### What you need to do
All lines from the one with "6. More parts follow." through the one with "return 4.15 +", and only those, are to be reproduced exactly, both ends included.

Clips as scene scripts
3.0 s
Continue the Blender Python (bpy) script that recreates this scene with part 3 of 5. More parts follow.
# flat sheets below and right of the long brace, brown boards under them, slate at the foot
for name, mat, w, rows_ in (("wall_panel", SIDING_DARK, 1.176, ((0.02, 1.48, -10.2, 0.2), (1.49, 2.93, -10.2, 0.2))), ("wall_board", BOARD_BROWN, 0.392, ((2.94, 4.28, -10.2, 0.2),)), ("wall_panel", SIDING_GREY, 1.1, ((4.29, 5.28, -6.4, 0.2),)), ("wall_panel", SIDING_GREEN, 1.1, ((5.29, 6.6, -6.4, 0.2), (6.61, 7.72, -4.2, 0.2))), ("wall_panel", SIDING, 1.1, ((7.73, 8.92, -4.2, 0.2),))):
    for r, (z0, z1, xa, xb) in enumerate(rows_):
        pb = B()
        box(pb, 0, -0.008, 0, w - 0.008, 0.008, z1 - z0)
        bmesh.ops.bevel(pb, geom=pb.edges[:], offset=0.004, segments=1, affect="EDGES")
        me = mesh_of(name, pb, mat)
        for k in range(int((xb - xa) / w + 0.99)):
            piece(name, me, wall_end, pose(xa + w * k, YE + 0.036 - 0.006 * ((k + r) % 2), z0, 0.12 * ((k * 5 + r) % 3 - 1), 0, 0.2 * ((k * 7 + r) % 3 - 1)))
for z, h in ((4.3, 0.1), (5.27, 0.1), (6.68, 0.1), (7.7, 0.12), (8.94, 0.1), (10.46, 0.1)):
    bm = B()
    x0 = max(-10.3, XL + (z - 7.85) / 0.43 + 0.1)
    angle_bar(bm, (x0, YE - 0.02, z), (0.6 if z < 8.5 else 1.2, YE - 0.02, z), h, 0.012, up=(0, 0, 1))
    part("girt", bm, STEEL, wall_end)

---

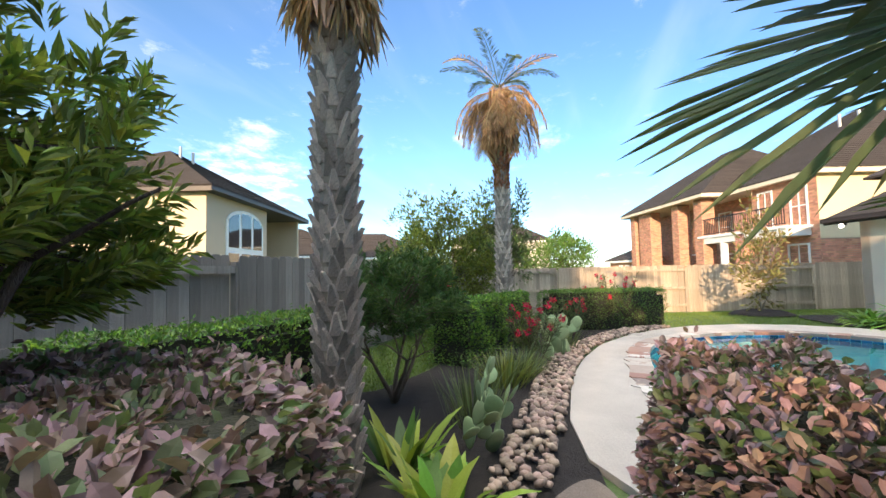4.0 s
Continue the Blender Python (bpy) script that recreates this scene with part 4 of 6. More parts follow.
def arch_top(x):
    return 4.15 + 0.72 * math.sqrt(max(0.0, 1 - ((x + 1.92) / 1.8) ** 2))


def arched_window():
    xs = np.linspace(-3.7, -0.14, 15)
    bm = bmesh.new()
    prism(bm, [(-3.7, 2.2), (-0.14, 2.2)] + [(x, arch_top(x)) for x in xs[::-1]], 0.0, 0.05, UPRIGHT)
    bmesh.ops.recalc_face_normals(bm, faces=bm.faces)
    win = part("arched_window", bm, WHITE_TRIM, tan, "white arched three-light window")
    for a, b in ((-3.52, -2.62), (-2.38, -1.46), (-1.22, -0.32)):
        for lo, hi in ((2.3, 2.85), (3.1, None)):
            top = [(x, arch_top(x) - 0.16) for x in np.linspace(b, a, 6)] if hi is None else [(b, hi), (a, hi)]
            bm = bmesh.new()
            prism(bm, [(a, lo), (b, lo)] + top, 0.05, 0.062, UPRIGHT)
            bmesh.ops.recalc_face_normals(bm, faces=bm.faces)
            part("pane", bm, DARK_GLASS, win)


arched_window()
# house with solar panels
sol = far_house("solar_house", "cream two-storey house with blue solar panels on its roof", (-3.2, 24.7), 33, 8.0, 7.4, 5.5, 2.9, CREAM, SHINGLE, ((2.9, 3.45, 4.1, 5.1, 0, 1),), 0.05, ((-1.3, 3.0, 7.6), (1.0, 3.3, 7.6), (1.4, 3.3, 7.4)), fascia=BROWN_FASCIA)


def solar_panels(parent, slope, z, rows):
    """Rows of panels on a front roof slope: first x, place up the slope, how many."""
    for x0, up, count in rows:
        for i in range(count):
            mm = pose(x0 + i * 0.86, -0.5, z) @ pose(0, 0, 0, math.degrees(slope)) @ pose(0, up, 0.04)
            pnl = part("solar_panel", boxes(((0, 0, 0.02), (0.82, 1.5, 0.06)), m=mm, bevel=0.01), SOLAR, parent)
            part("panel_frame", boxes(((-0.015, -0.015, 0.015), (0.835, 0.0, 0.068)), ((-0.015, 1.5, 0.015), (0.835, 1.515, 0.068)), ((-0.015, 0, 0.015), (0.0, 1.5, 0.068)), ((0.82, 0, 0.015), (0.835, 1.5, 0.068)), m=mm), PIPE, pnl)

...

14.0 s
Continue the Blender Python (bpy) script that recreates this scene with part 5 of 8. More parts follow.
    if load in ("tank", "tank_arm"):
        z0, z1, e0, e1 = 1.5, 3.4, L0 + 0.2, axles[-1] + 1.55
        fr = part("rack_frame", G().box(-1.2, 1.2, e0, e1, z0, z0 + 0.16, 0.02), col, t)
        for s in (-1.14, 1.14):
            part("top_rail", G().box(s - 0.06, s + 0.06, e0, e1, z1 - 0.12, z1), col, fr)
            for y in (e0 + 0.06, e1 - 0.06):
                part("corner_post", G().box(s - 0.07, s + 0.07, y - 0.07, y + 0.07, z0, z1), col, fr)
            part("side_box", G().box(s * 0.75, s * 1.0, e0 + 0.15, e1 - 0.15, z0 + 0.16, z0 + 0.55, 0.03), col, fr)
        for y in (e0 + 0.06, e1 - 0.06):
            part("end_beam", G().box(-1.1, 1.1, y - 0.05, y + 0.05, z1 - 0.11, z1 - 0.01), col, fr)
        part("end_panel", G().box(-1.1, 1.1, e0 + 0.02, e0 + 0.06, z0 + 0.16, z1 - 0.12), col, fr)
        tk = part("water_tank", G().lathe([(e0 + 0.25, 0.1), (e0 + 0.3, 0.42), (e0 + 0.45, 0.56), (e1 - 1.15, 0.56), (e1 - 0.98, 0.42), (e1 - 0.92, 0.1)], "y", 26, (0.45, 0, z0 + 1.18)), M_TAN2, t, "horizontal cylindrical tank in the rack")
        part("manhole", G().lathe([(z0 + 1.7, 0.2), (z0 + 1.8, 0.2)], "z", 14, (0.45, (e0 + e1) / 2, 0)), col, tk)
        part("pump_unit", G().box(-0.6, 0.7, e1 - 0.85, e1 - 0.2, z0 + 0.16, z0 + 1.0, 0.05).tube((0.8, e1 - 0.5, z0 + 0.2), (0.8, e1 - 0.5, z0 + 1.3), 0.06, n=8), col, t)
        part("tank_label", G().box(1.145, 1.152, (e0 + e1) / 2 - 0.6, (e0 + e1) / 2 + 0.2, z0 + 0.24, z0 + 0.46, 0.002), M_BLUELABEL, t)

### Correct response
Continue the Blender Python (bpy) script that recreates this scene with part 4 of 6. More parts follow.
def arch_top(x):
    return 4.15 + 0.72 * math.sqrt(max(0.0, 1 - ((x + 1.92) / 1.8) ** 2))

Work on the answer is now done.